Un expert des Nations-unies remet en cause la politique rurale du gouvernement chinois
jeudi 23 décembre 2010 par Monique Dorizon
Le Rapporteur spécial des Nations-unies sur le droit à l’alimentation, M. Olivier De Schutter, a souligné que "par suite des mesures adoptées dans le cadre de la politique de "tuimu huancao", les éleveurs ne devraient pas être mis dans une situation où ils n’ont pas d’autres choix que de vendre leur troupeau et se réinstaller ailleurs". A la suite de sa mission en République populaire de Chine, du 15 au 23 décembre 2010, cet expert a publié ses observations préliminaires et conclusions.

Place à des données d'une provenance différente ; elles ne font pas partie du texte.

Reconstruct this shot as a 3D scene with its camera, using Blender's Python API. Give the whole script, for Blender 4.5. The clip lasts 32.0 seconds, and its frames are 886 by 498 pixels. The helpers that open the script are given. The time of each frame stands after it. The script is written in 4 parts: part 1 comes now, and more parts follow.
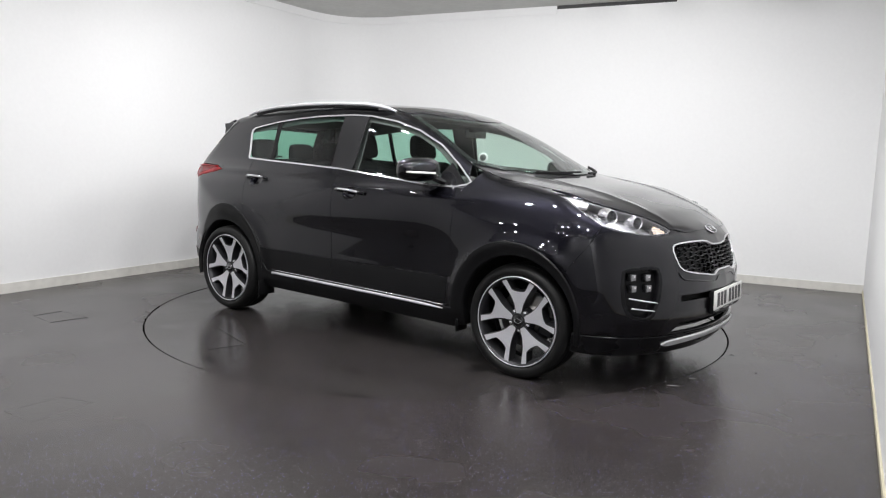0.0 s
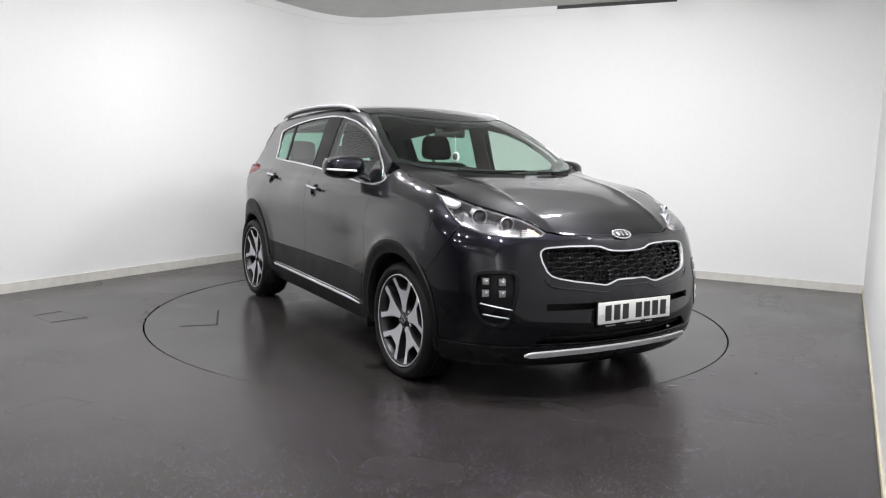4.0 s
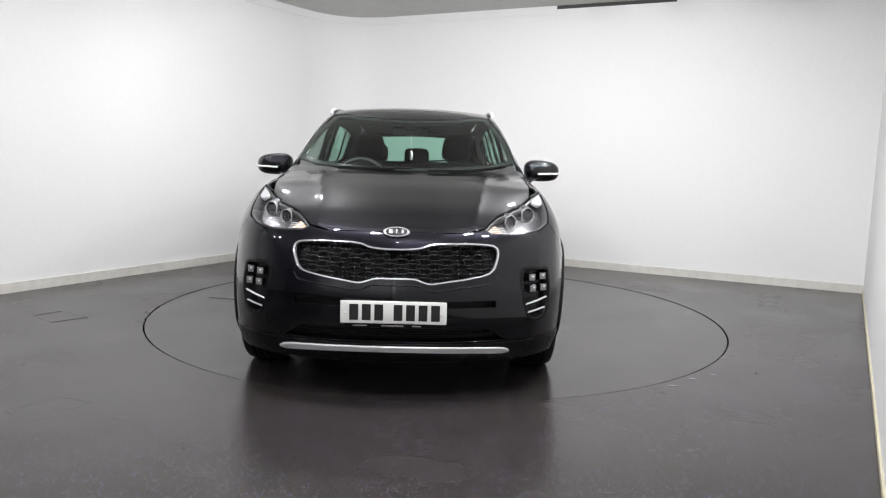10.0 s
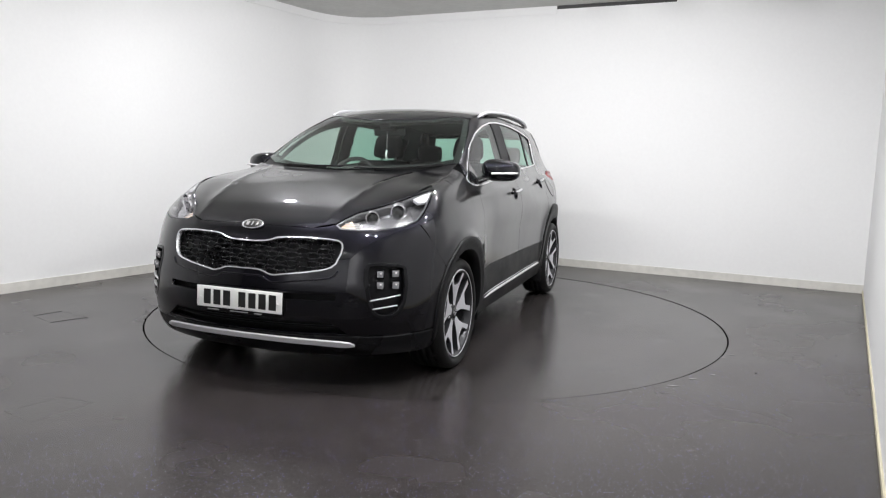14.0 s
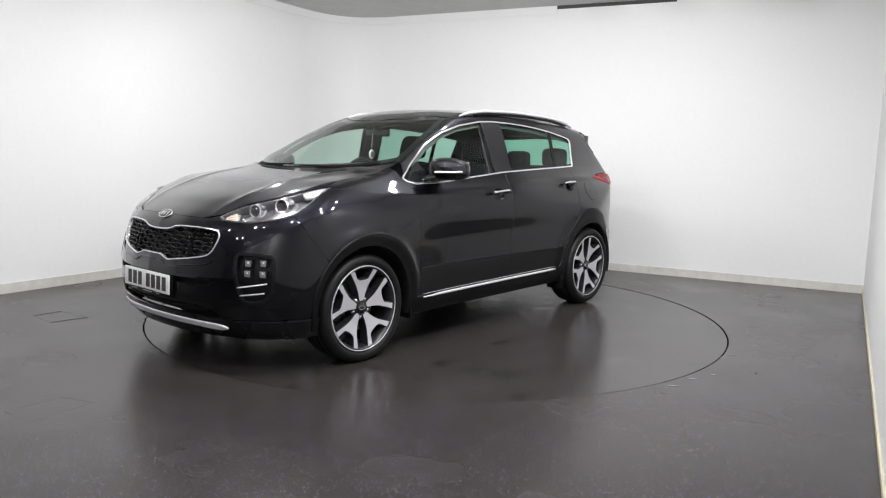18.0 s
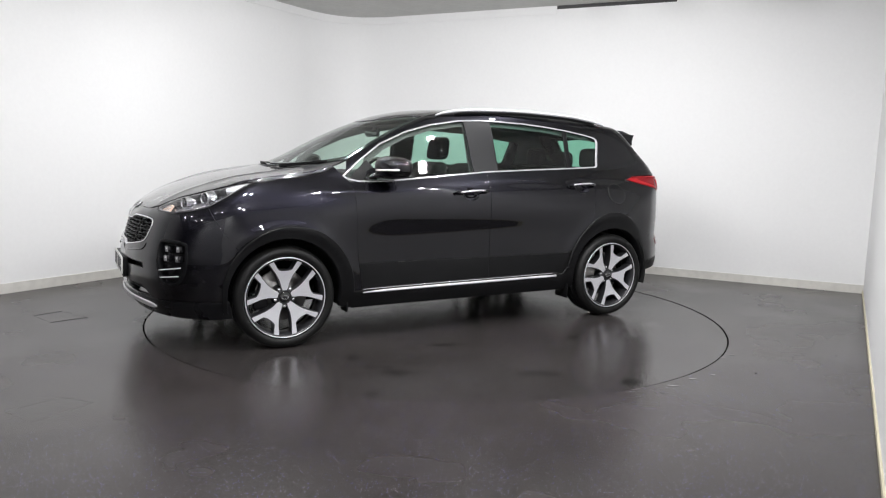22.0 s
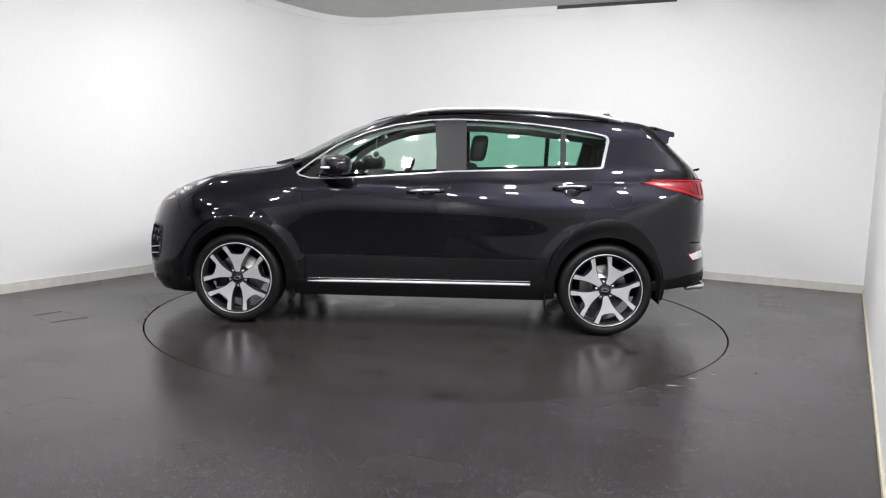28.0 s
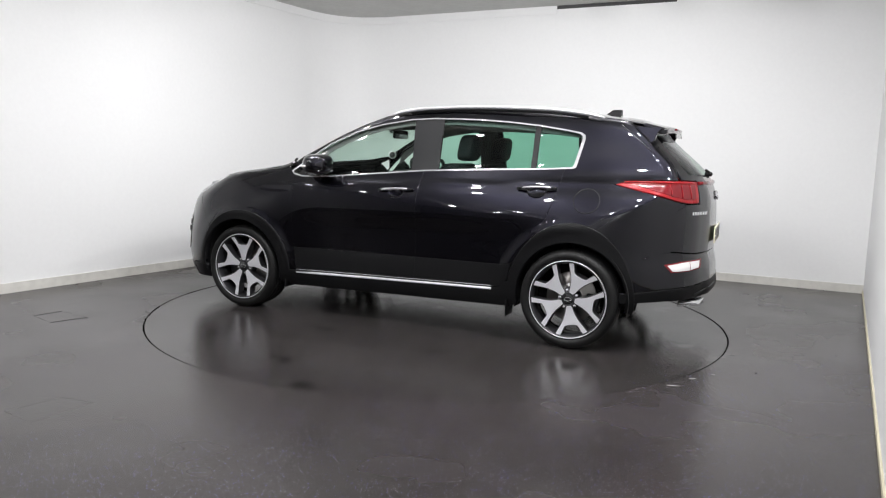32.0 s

L’expert recommande au gouvernement de la République populaire de Chine d’engager des consultations significatives avec les communautés nomades, d’évaluer les politiques passées et actuelles, d’examiner toutes les options possibles afin d’y associer les connaissances des éleveurs nomades sur leurs territoires. Les nomades et les agriculteurs tibétains ont droit à leurs moyens de subsistance, comme indiqué dans l’article 6 [1] de la Convention internationale sur les droits économiques, sociaux et culturels, ratifiée par la République populaire de Chine en 2001.
Les politiques officielles de tuimu huancao ("Suppression des animaux pour faire pousser l’herbe") et tuigeng huanlin ("Retour de la forêt sur les terres") ont créé des ravages dans la vie des ruraux tibétains. Les politiques menées ont eu d’énormes impacts négatifs sur la vie des ruraux depuis 2000, alors que l’État applique par la force des politiques visant à déplacer les Tibétains par centaines et par milliers. Les nomades tibétains ont été chassés par la force de leurs lieux d’habitation traditionnels et souvent, en un temps limité, jetés dans les maisons en béton du gouvernement, souvent avec un financement partiel, avec peu de subventions en compensation. [2]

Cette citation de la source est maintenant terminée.